/ 20 June 2022

Digital Vibes beneficiaries say they don’t owe the state

South African Minister Zweli Mkhize Conducts An Inspection Of King Dinuzulu Hospital
Former health minister Dr Zweli Mkhize. (Photo by Darren Stewart/Gallo Images via Getty Images)

The “unlawful” beneficiaries of more than R10.6-million which flowed from the controversial R150-million Digital Vibes Covid-19 communications contract have argued in court that they do not owe the Special Investigating Unit (SIU) anything because Mduduzi Mthethwa, who received the money before disbursing it, had repaid it.

Among the beneficiaries is Sithokozile Mkhize, the daughter-in-law of former health minister Zweli Mkhize. 

During a leave-to-appeal hearing before the Special Tribunal on Monday, lawyers for five entities that benefited argued that Mthethwa had repaid more than R11.5m and that it would be an “absurdity” for the beneficiaries to pay a settled debt. 

Mthethwa was found by the SIU’s Digital Vibes forensic report to have been listed as a witness to the contract the health department concluded with the communications company in 2019. Mthethwa had received R25m to be the contract’s witness. 

The R150m contract was initially for Digital Vibes to handle National Health Insurance communications on the health department’s behalf, before a Covid-19 public relations component was added in early 2020. 
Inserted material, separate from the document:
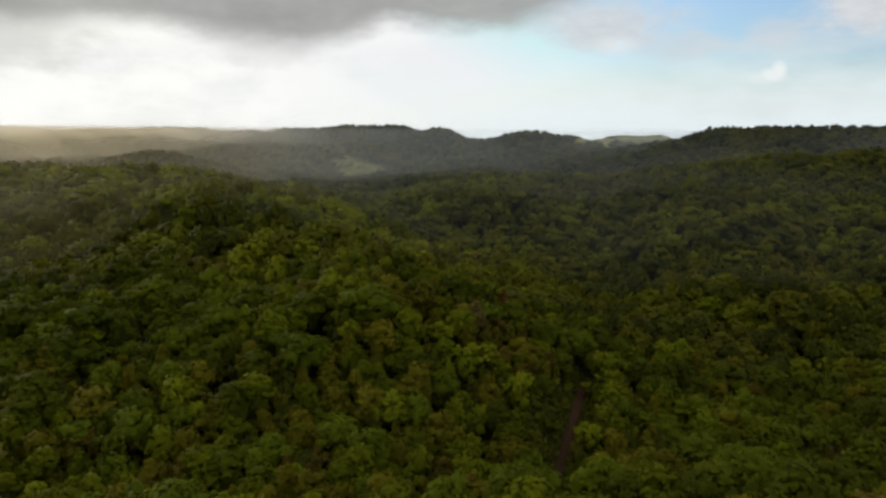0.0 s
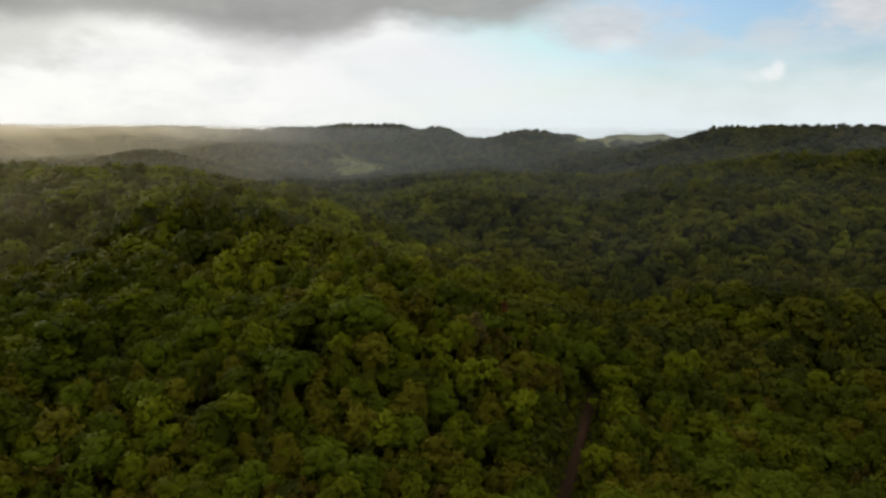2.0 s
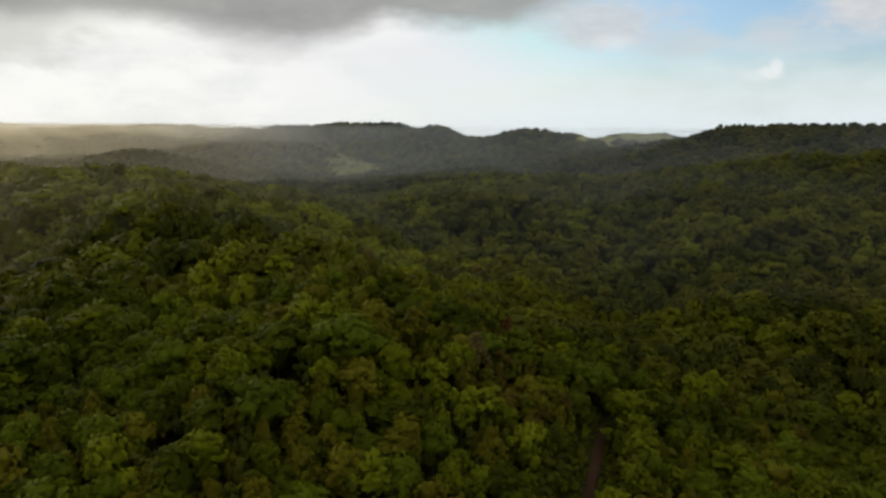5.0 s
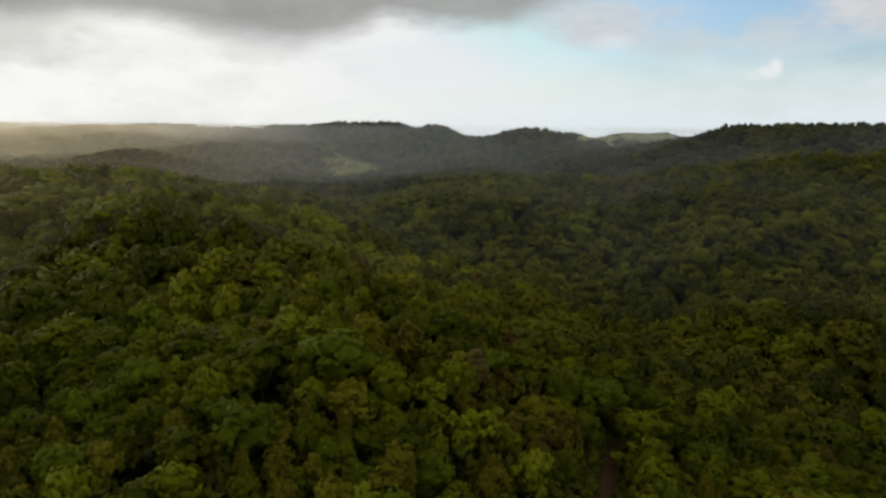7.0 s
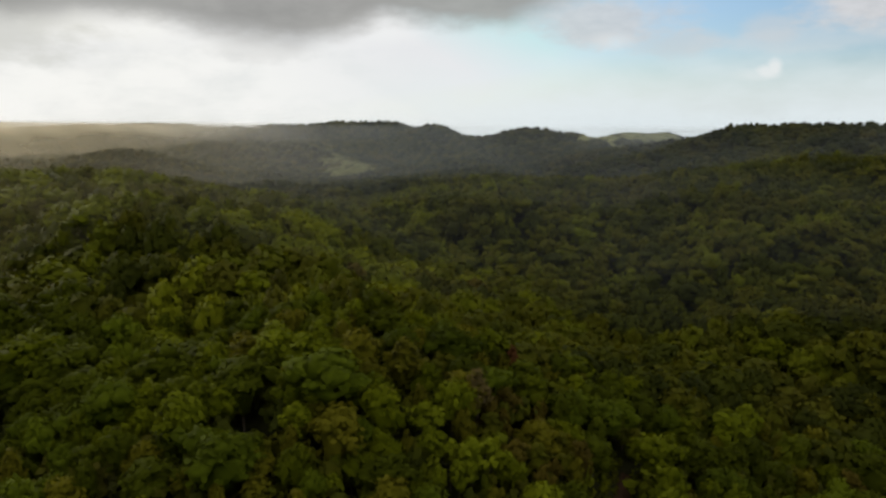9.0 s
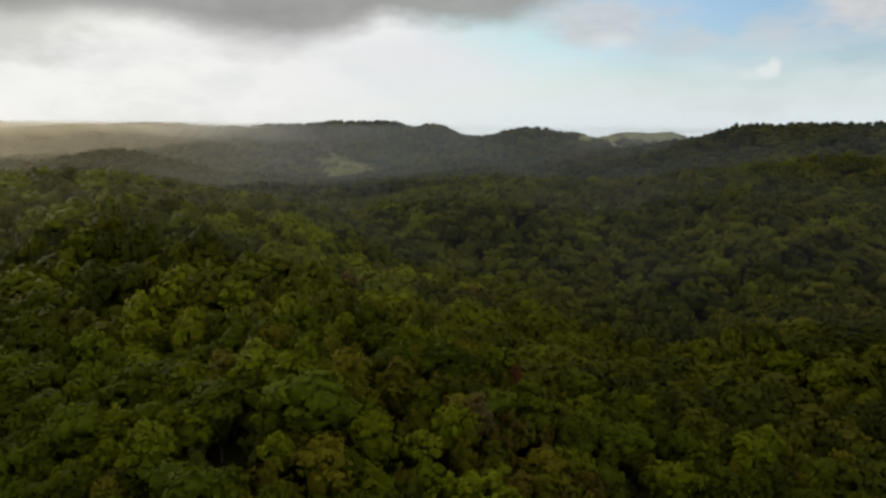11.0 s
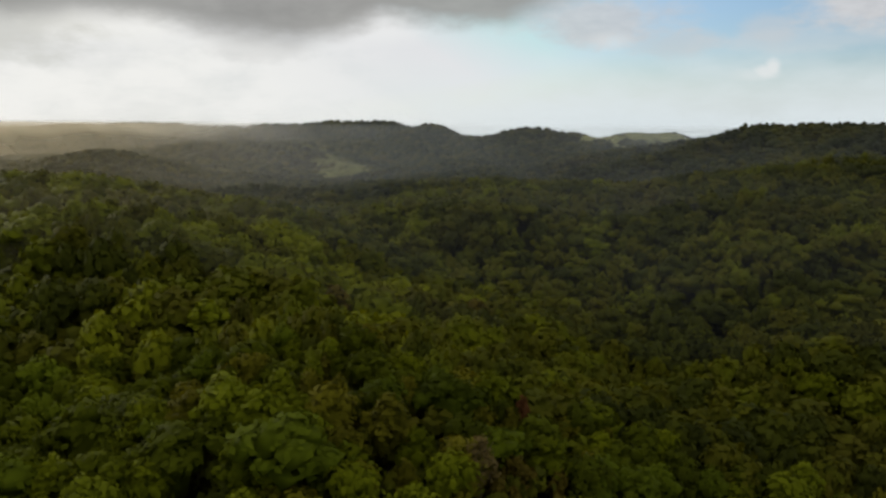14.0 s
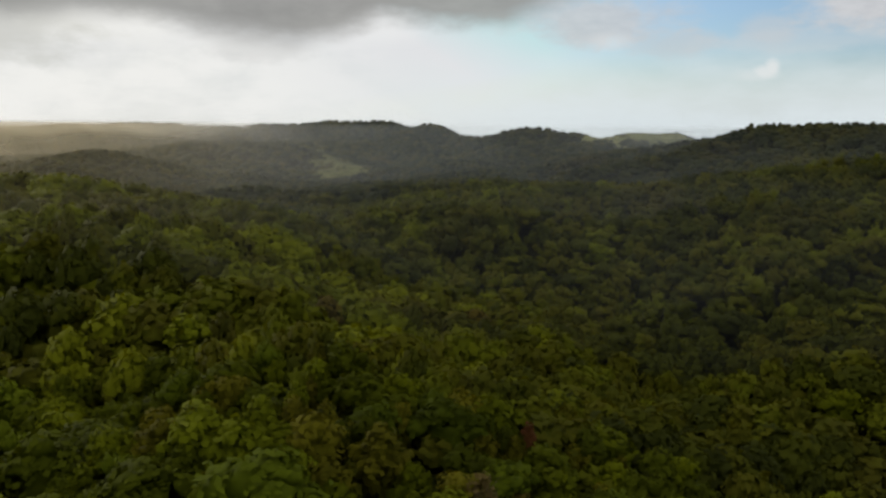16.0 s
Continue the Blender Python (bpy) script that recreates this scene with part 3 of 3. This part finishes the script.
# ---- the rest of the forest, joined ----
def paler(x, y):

In April, the Special Tribunal granted the SIU’s application to join four companies — as well as Sithokozile Mkhize, who is married to Dedani Mkhize, the former health minister’s son — that transacted with Mthethwa after he received his Digital Vibes payment. Sithokozile Mkhize received R650 098 from Mthethwa, which was not contested by her legal representative, William Nicholson. 

The four companies are All-out Trading, Tusokuhle Farming, Cedar Fall Properties and Sirela Trading. 

In its court papers, the SIU argued that the four companies and Sithokozile Mkhize “have no right to retain the monies or benefits which are the proceeds of unlawful transactions unless they can show they were not  unjustifiably enriched thereby”.

But the four companies and Sithokozile Mkhize argued that the Special Tribunal erred in joining them in the SIU’s main application to recover the R150m, arguing that Mthethwa had repaid the state and the SIU could not ask them to go beyond what had already been settled. 

Nicholson, on behalf of Sithokozile Mkhize and All-out Trading, argued on Monday that the more than R11.5m Mthethwa paid the SIU “logically included the full value” accrued by his clients and that a different court would rule that his clients should not be joined to the SIU’s main application.

“It is this unnecessary and absurd scenario which faces [All-out Trading and Mkhize] in terms of the joinder ruling,” Nicholson argued. 

Advocate Greg Harpur, who represents Tusokuhle Farming and Sirela Trading, said it was wrong for the SIU to join his clients because “they did not receive money from the government” and that the money was received from a bank account belonging to Mateta Projects, which Mthethwa is a director of.

“And that, really, is the end of the case. And, with respect, another court will, reasonably, come to that conclusion for the simple reason that that’s the law,” Harpur said, adding that Mthethwa had repaid the state. 

But the SIU argued that the Special Tribunal was correct in joining the entities because their legal counsel “persist”, in their leave to appeal application, to argue the merits of the SIU’s case, and rely considerably on the ‘repayment’ objection”. 

“The objection is irrelevant since the test for joinder of necessity does not entail a determination of the merits. The Special Tribunal was thus correct in its joinder decision,” the SIU, through advocate Iain Currie, said.

Judge Lebogang Modiba reserved judgement on the matter.